Tem de haver uma estratégia integrada para o território. Se as intervenções forem espartilhadas, por muito bom que seja o modelo de política, nunca se atingirão os resultados pretendidos. No que respeita aos territórios transfronteiriços, há que promover políticas e programas efetivos de cooperação, que possam fazer uso de fundos europeus, numa perspetiva de estancar a desertificação económico-social.

 

Em termos de áreas prioritárias, quais serão as grandes apostas para o futuro?

Em relação ao futuro acredito que tão importante como discutir o pacote financeiro que Portugal vai poder aplicar é discutir onde vai ser aplicado e os objetivos que se querem atingir. Não tenho dúvidas de que as linhas gerais traçadas pelo Governo são as adequadas, e até já estão consensualizadas com as várias forças políticas. Não podemos confundir os fundos europeus com a política, eles são um instrumento ao serviço das políticas públicas, que devem ter objetivos claros, partilhados por todos e que permitam ao país ter um desenvolvimento sustentável, onde a redução das assimetrias territoriais e a inclusão social sejam prioridades transversais às várias políticas.

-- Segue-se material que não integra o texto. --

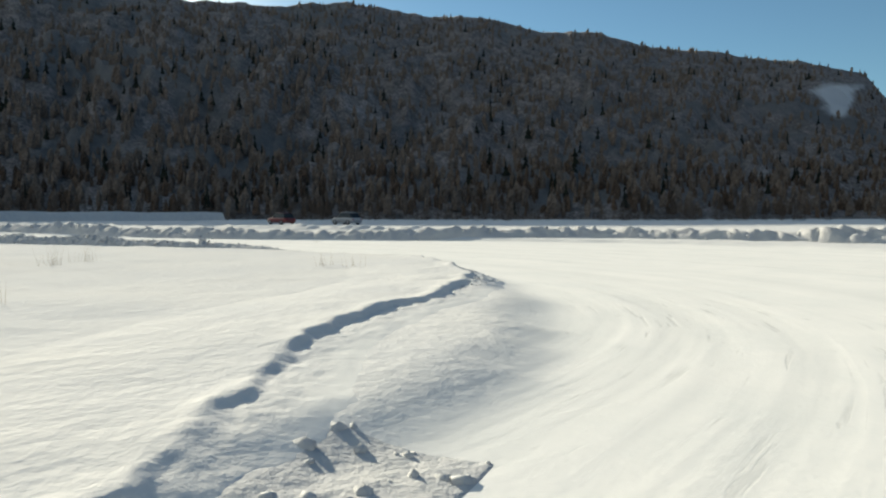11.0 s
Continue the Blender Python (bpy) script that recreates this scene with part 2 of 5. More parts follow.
def link_mesh(name, verts, faces, mat, parent=None, label="", smooth=False):
    me = bpy.data.meshes.new(name)
    me.from_pydata([tuple(v) for v in verts], [], faces)
    if mat:
        me.materials.append(mat)
    if smooth:
        me.shade_smooth()
    ob = new(name, me)
    if parent:
        ob.parent = parent
    if label:
        tagged(ob, label)
    return ob


def grid_mesh(name, X, Y, Z, mat, attrs=()):
    """A sheet over 2D arrays of coordinates."""
    a, b = X.shape
    me = bpy.data.meshes.new(name)
    co = np.stack([X, Y, Z], -1).reshape(-1, 3).astype(np.float32)
    idx = np.arange(a * b).reshape(a, b)
    quads = np.stack([idx[:-1, :-1], idx[1:, :-1], idx[1:, 1:], idx[:-1, 1:]], -1).reshape(-1, 4)
    me.vertices.add(len(co))
    me.vertices.foreach_set("co", co.ravel())
    me.loops.add(quads.size)
    me.loops.foreach_set("vertex_index", quads.ravel().astype(np.int32))
    me.polygons.add(len(quads))
    me.polygons.foreach_set("loop_start", np.arange(0, quads.size, 4, dtype=np.int32))
    for key, val in attrs:
        at = me.attributes.new(key, "FLOAT", "POINT")
        at.data.foreach_set("value", val.ravel().astype(np.float32))
    me.update(calc_edges=True)
    me.validate()
    me.shade_smooth()
    me.materials.append(mat)
    return new(name, me)


def lattice(seed):
    return np.random.RandomState(seed).rand(256, 256)


def vnoise(x, y, seed, octaves=4, gain=0.5):
    """Smooth value noise over arrays, 0..1."""
    out, amp, tot = 0.0, 1.0, 0.0
    for k in range(octaves):
        g = lattice(seed + k)
        xi, yi = np.floor(x).astype(int), np.floor(y).astype(int)
        fx, fy = x - xi, y - yi
        fx, fy = fx * fx * (3 - 2 * fx), fy * fy * (3 - 2 * fy)
        q = lambda i, j: g[(xi + i) & 255, (yi + j) & 255]
        out = out + amp * ((q(0, 0) * (1 - fx) + q(1, 0) * fx) * (1 - fy) + (q(0, 1) * (1 - fx) + q(1, 1) * fx) * fy)
        tot += amp
        amp *= gain
        x, y = x * 2.03 + 17.1, y * 2.03 + 5.7
    return out / tot


def polyline(pts, step=1.0):
    """A smooth curve through the points, as an array."""
    p = np.array(pts, float)
    t = np.r_[0, np.cumsum(np.hypot(*np.diff(p, axis=0).T))]
    m = np.gradient(p, t, axis=0)
    s = np.arange(0, t[-1], step)
    k = np.clip(np.searchsorted(t, s, side="right") - 1, 0, len(t) - 2)
    h = (t[k + 1] - t[k])[:, None]
    u = ((s - t[k])[:, None]) / h
    return (2 * u**3 - 3 * u**2 + 1) * p[k] + (u**3 - 2 * u**2 + u) * h * m[k] + (-2 * u**3 + 3 * u**2) * p[k + 1] + (u**3 - u**2) * h * m[k + 1]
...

Há que continuar a fazer a aposta na educação/formação das pessoas e trabalhadores, num contexto em que o conhecimento e os saberes se tornam rapidamente obsoletos; a aposta no conhecimento, inovação e internacionalização, que passa por continuar a apoiar as empresas e as entidades que constituem o ecossistema de inovação; e a aposta na transição para uma economia mais sustentável, assente nos princípios da economia circular.